In einem offenen Brief haben sich der ehemalige Chef der Charité-Virologie Detlev Krüger und der Epidemiologe Klaus Stöhr an den Deutschen Bundestag gewandt und vor den Plänen der Bundesregierung gewarnt, Maßnahmen bundesweit in Zukunft automatisch an die Inzidenz zu koppeln. Wie die WELT aus dem Schreiben zitiert, heißt es dort: „Wir raten dringend davon ab, bei der geplanten gesetzlichen Normierung die ‚7-Tages-Inzidenz‘ als alleinige Bemessungsgrundlage für antipandemische Schutzmaßnahmen zu definieren.“ Stattdessen wirbt man dafür, die Pandemiepolitik an der Belegung der Intensivbetten zu orientieren.
Die Wissenschaftler warnen vor einem Szenario in dem „die verbindliche Koppelung von Maßnahmen an die 7-Tages-Inzidenz der Infektionen zur Folge haben können, dass selbst dann massive Einschränkungen der Freiheitsrechte mit gravierenden Auswirkungen auf Wirtschaft, Kultur und die körperliche und seelische Gesundheit erfolgen müssten, wenn längst weniger krankenhauspflichtige Erkrankungen als während einer durchschnittlichen Grippewelle resultierten.“
Insbesondere aufgrund der vermehrten Durchführung von Tests gebe der Wert „zunehmend weniger die Krankheitslast in der Gesellschaft wieder. Zudem unterliegt dieser Wert zunehmend schwankenden Erfassungswahrscheinlichkeiten, die völlig unabhängig vom eigentlichen Infektionsgeschehen sind.“ Auch wehren sich die Wissenschaftler dagegen, die Inzidenz in allen Fällen gleich zu gewichten – es komme vielmehr auch auf das Alter der Erkrankten und den Schweregrat der Infektion an.

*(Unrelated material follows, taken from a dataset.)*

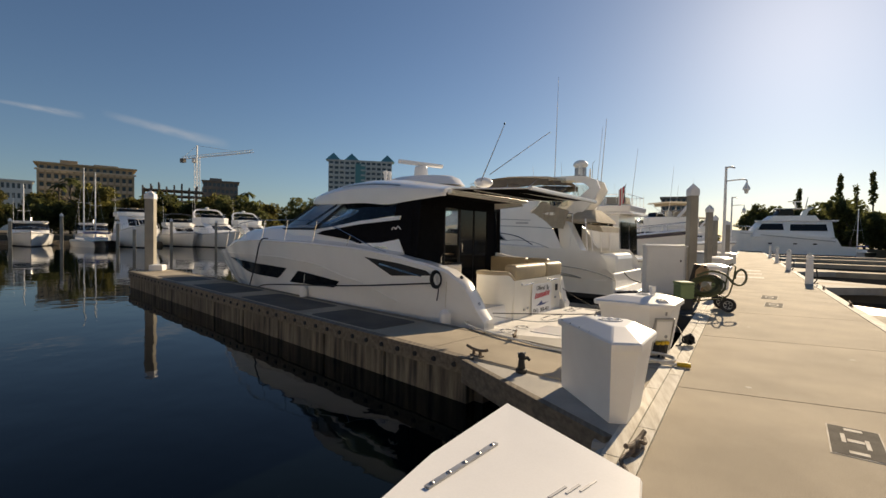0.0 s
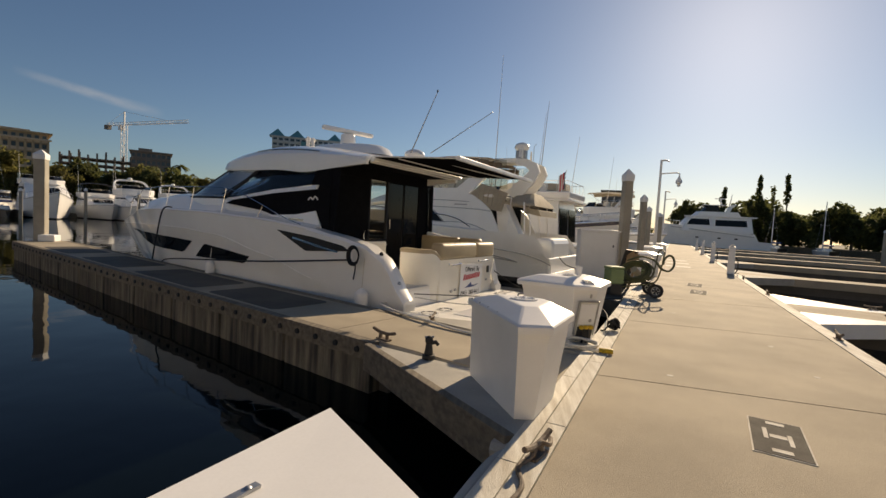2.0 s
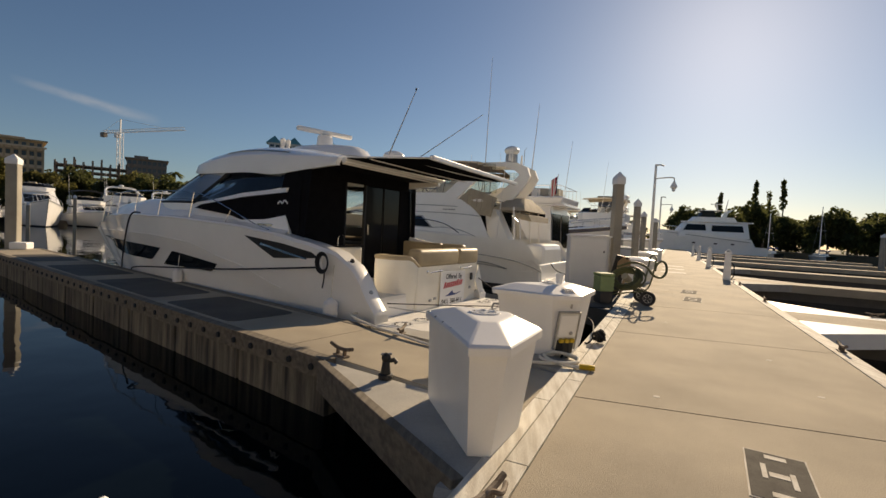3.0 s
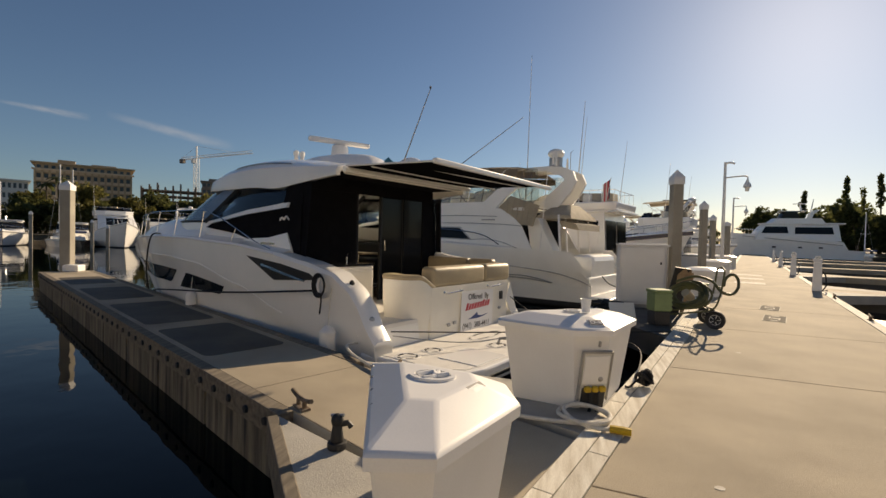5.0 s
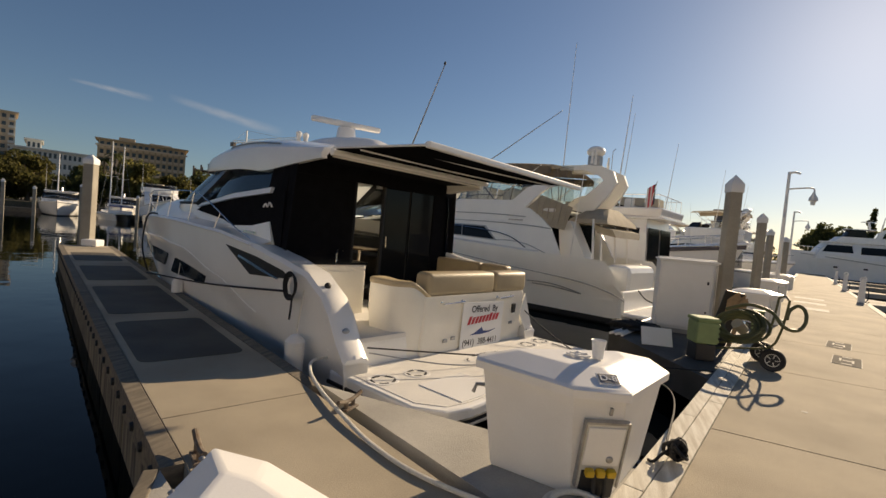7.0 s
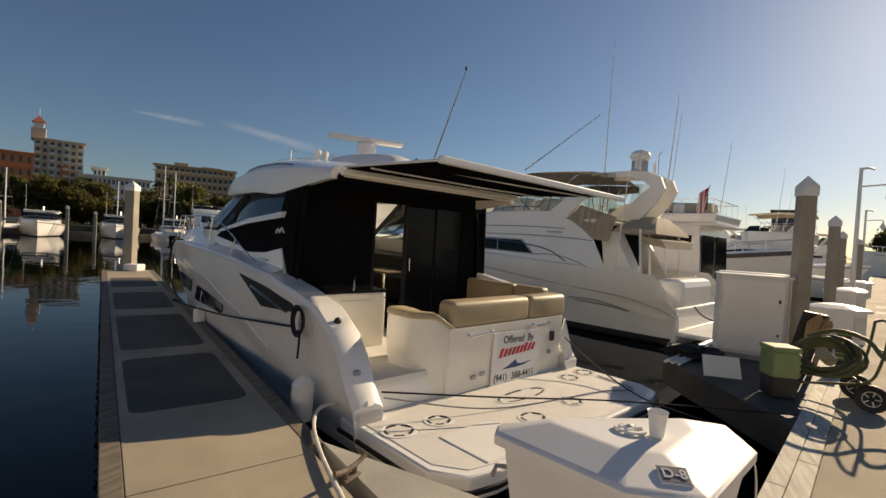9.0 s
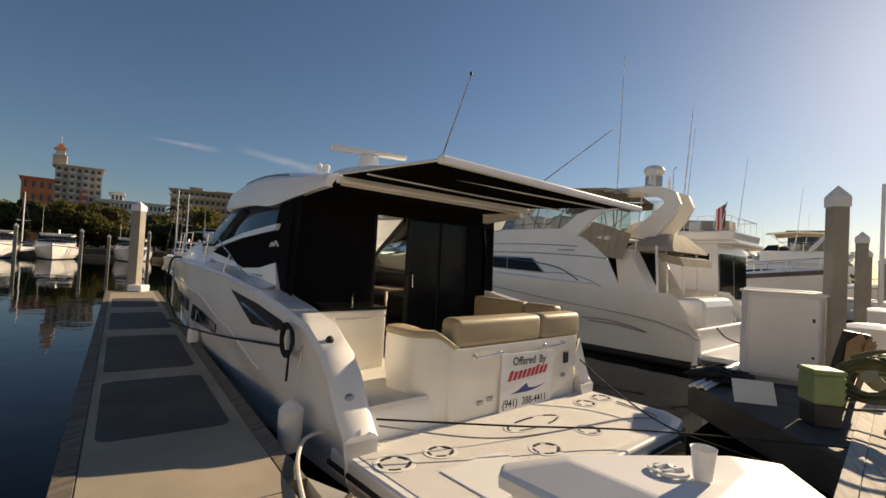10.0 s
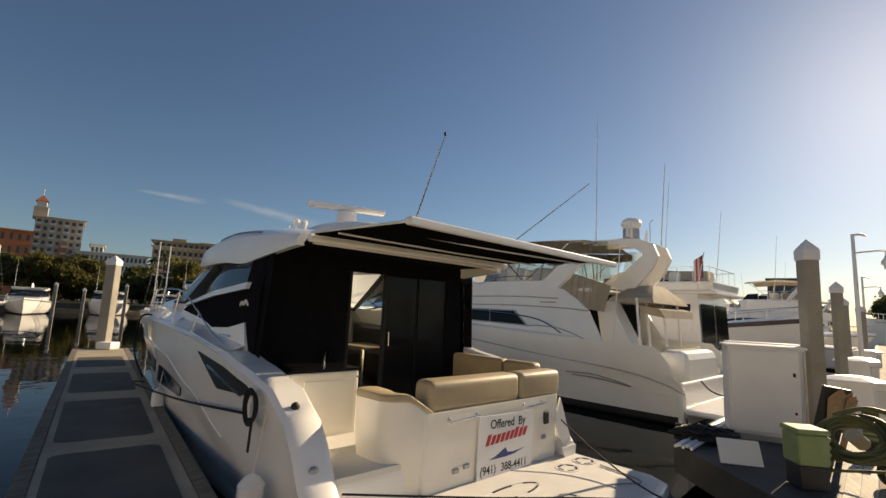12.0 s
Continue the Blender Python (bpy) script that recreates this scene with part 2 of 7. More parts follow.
def prism(pts, z0, z1, bevel=0.0, bm=None, taper=1.0):
    """An upright prism over a polygon; taper shrinks or grows its top about its centre."""
    bm = bm or bmesh.new()
    cx, cy = sum(p[0] for p in pts) / len(pts), sum(p[1] for p in pts) / len(pts)
    a = [bm.verts.new((p[0], p[1], z0)) for p in pts]
    b = [bm.verts.new((cx + (p[0] - cx) * taper, cy + (p[1] - cy) * taper, z1)) for p in pts]
    n = len(pts)
    fs = [bm.faces.new(a[::-1]), bm.faces.new(b)]
    for i in range(n):
        fs.append(bm.faces.new((a[i], a[(i + 1) % n], b[(i + 1) % n], b[i])))
    if bevel:
        es = list({e for f in fs for e in f.edges})
        bmesh.ops.bevel(bm, geom=es, offset=bevel, segments=2, affect="EDGES", profile=0.5)
    return bm


def loft(sections, caps=True, closed=True, bm=None):
    """A skin over sections that all have the same number of points."""
    bm = bm or bmesh.new()
    rows = [[bm.verts.new(p) for p in s] for s in sections]
    n = len(rows[0])
    for a, b in zip(rows, rows[1:]):
        for i in range(n if closed else n - 1):
            j = (i + 1) % n
            bm.faces.new((a[i], a[j], b[j], b[i]))
    if caps and closed:
        bm.faces.new(rows[0][::-1])
        bm.faces.new(rows[-1])
    return bm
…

Detlev Krüger war 27 Jahre lang Chef der Charité-Virologie und als solcher Vorgänger von Christian Drosten, Klaus Stöhr war in verschiedenen Positionen in der internationalen Seuchenbekämpfung aktiv, u.a. als Leiter des Globalen Influenza- und Pandemievorbereitungsprogrammes der WHO Genf.